Sejatinya, interaksi antara industri hasil tembakau (IHT) dengan pemerintah merupakan hal wajar.
Pengamat ekonomi politik dari Asosiasi Ekonomi Politik Indonesia (AEPI) Salamuddin Daeng menyatakan, IHT saat ini menghadapi berbagai gempuran dari berbagai sisi. Tidak hanya kampanye hitam yang dilakukan kelompok antitembakau. Pemerintah pun, akibat pengaruh kuat dari kelompok antitembakau, menurut dia, mengeluarkan banyak regulasi yang pada intinya membatasi pertumbuhan IHT.
"Interaksi itu wajar. IHT,
kan memang di bawah kendali pemerintah. Karena demokrasi menuntut hal seperti itu, yang tidak boleh kan menyuap secara tertutup," tegas Daeng.

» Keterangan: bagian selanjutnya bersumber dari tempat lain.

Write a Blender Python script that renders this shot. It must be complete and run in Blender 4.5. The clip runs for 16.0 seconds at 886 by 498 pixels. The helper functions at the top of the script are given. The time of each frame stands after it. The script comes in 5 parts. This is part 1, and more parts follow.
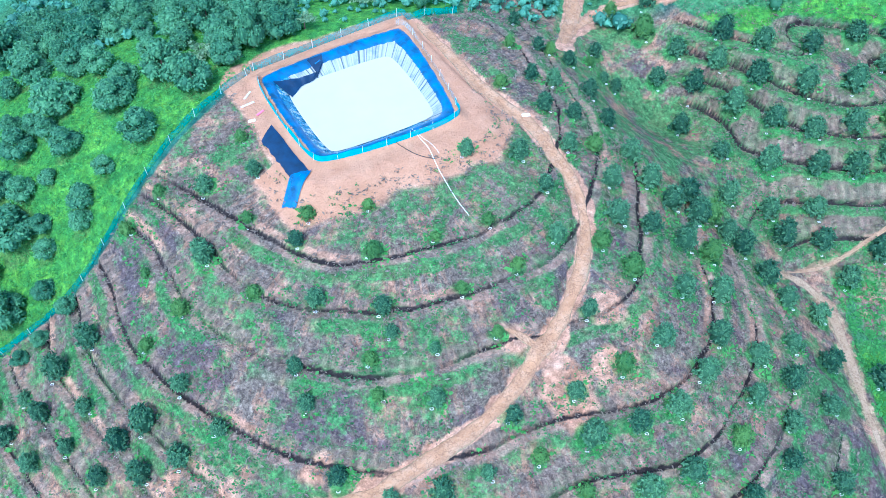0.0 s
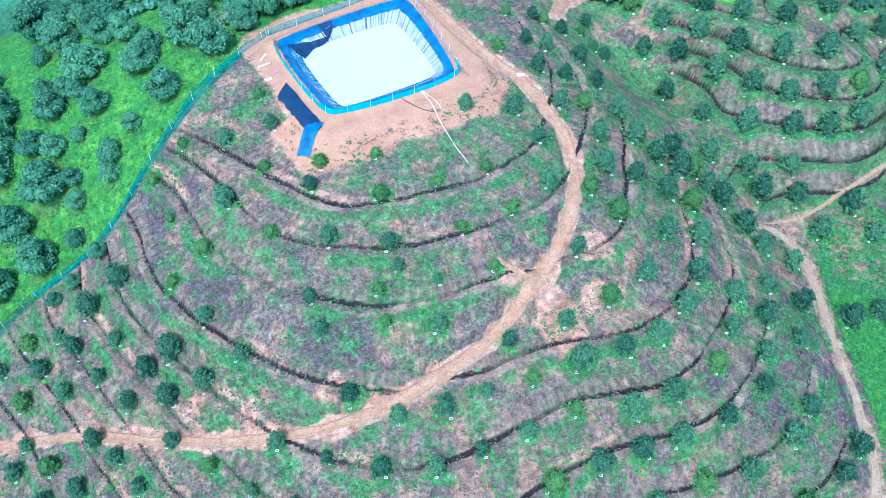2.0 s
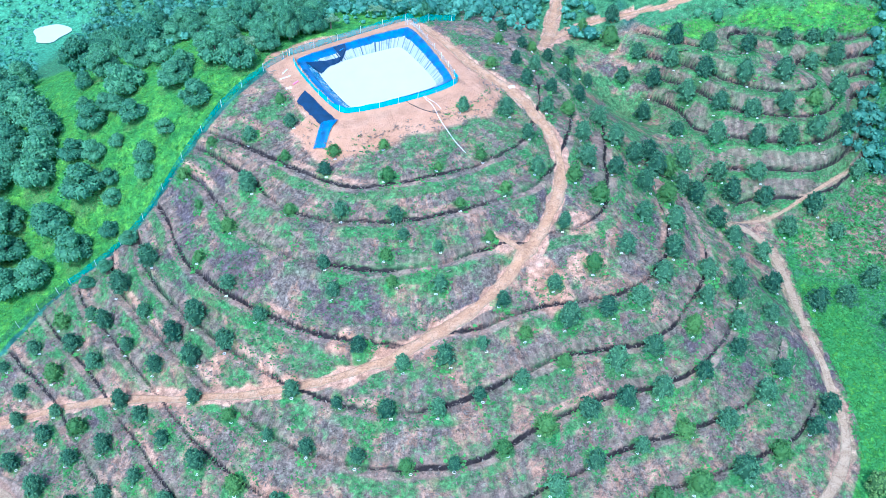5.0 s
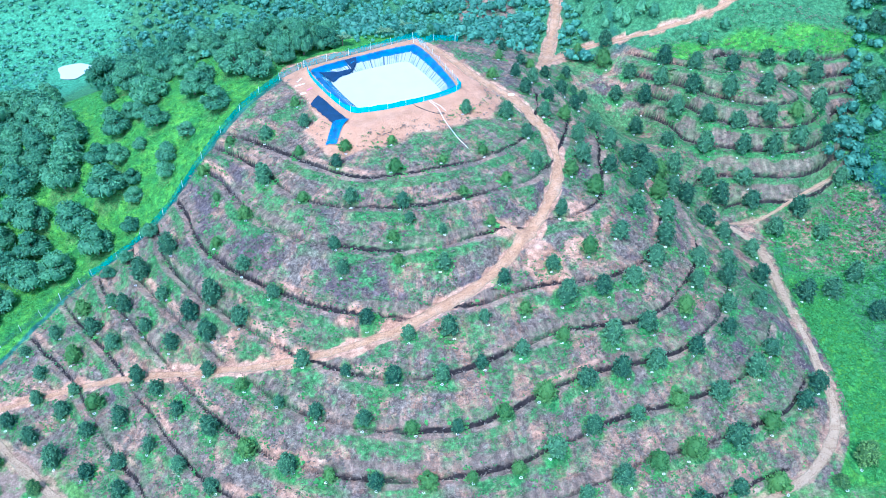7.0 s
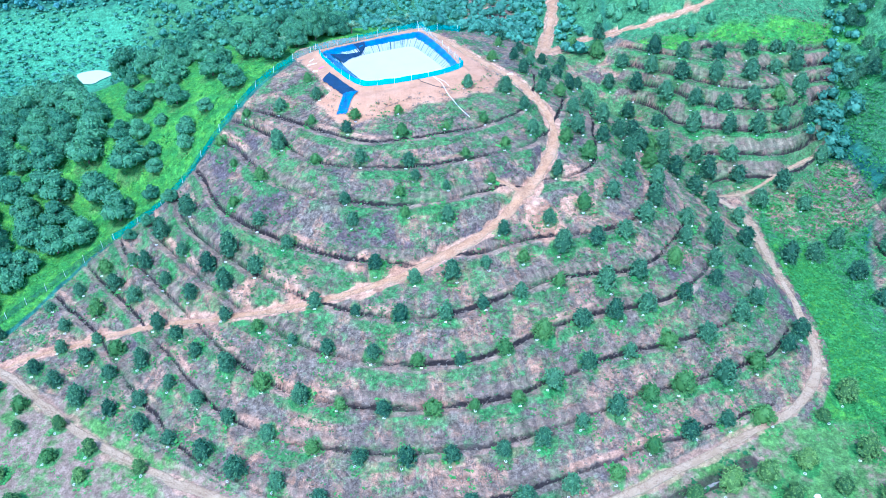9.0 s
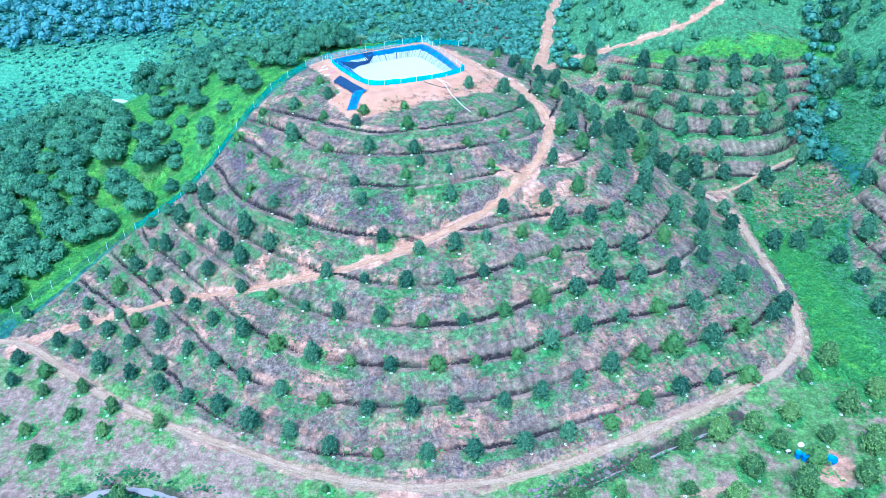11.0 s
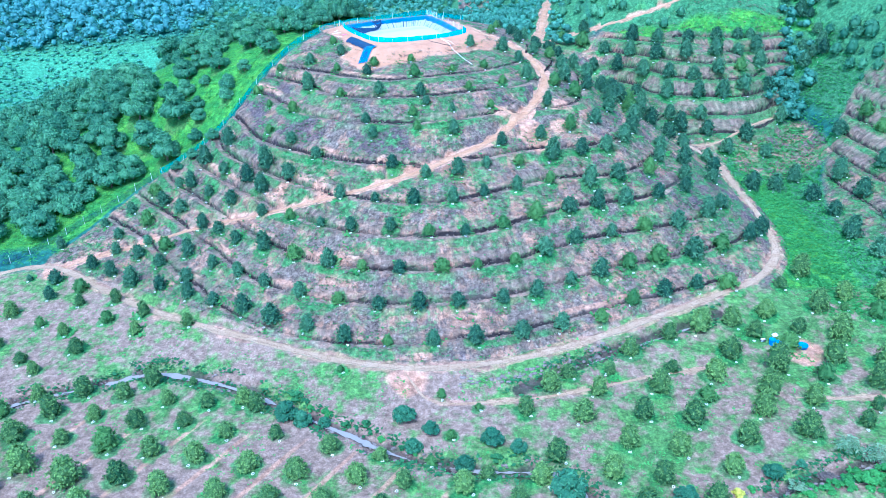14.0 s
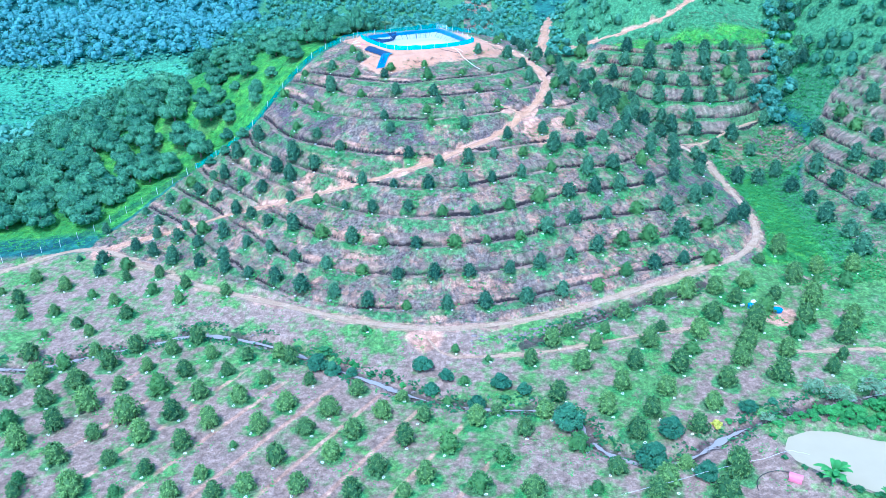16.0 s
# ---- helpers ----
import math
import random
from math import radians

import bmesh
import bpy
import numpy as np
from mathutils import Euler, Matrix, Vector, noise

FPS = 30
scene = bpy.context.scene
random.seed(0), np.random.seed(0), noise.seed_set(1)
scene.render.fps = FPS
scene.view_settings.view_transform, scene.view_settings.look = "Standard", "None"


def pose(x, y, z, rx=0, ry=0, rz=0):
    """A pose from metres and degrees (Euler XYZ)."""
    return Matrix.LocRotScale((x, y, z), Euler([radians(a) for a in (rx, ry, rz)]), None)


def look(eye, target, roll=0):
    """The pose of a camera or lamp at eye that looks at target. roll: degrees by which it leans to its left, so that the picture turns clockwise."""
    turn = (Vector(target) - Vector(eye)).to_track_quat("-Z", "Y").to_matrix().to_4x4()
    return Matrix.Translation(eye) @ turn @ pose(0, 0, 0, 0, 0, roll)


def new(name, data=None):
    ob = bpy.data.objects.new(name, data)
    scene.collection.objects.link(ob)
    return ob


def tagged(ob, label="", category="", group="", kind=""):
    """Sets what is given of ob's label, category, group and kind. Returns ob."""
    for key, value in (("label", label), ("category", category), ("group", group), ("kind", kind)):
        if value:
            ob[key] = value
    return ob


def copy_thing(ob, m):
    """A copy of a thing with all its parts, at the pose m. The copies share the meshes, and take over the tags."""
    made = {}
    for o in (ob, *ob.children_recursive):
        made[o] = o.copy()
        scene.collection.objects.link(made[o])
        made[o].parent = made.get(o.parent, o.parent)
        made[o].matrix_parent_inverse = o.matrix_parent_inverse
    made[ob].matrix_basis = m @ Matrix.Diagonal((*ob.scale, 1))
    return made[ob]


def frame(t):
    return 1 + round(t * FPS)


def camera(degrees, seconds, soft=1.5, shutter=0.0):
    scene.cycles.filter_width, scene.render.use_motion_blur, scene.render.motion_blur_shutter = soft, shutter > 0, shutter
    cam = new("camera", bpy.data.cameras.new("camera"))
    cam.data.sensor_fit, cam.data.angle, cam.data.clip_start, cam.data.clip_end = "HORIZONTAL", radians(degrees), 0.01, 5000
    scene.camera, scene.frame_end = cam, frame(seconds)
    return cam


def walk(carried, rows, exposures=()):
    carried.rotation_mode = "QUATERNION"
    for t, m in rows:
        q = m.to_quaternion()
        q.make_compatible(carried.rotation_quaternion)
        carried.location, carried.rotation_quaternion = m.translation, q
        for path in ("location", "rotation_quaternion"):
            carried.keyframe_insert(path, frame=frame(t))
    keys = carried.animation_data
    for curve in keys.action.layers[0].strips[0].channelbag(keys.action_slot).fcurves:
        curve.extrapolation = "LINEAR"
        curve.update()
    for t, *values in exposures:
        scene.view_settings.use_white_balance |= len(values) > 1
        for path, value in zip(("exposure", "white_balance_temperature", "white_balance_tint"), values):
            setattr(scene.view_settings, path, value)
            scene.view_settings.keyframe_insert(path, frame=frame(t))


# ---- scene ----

Daeng justru mewanti-wanti, saat ini banyak dana-dana asing dari berbagai perusahaan asing dan lembaga internasional mengucur deras ke berbagai kelompok kepentingan di Indonesia yang justru berkeinginan mempengaruhi kebijakan nasional.
Mengutip dari website
Bloomberg Initiative, sejumlah lembaga menerima bantuan asing untuk kampanye anti tembakau. Direktorat Jenderal (Ditjen) Pengendalian Penyakit Menular Kementerian Kesehatan pernah menerima 315.825 dolar AS dengan tujuan melatih tim khusus kontrol tembakau di sedikitnya tujuh provinsi. Kemudian juga menerima lagi 300 ribu dolar AS memperkuat kontrol tembakau melalui peraturan.
Komnas Perlindungan Anak Indonesia (KPAI) malah pernah menerima 455.911 dolar AS untuk mengeluarkan larangan iklan, promosi, dan kegiatan sponsorship oleh industri terkait tembakau. Juga menerima 142.543 dolar AS dan 200 ribu dolar AS untuk lebih mendorong agenda pelarangan iklan-iklan rokok.
"Korporasi asing atau lembaga asing kasih uang untuk mengubah regulasi dengan tangannya sendiri. Mereka lebih anarkis tapi tidak pernah dianggap berbahaya oleh pemerintah. Saya bisa buktikan semua undang-undang mulai UU Perdagangan, UU Keuangan, UU Bank Indonesia, hingga undang-undang lain, ada intervensi dana asing," terangnya.
Daeng menegaskan, UU yang dibuat harus mencerminkan kepentingan nasional sepenuhnya. Dia menyarankan, dengan mekanisme yang jelas, industri dalam negeri harus rajin-rajin mempengaruhi proses pembentukan UU demi kepentingan nasional.
"Jangan asing terus yang mempengaruhi," tukas Daeng.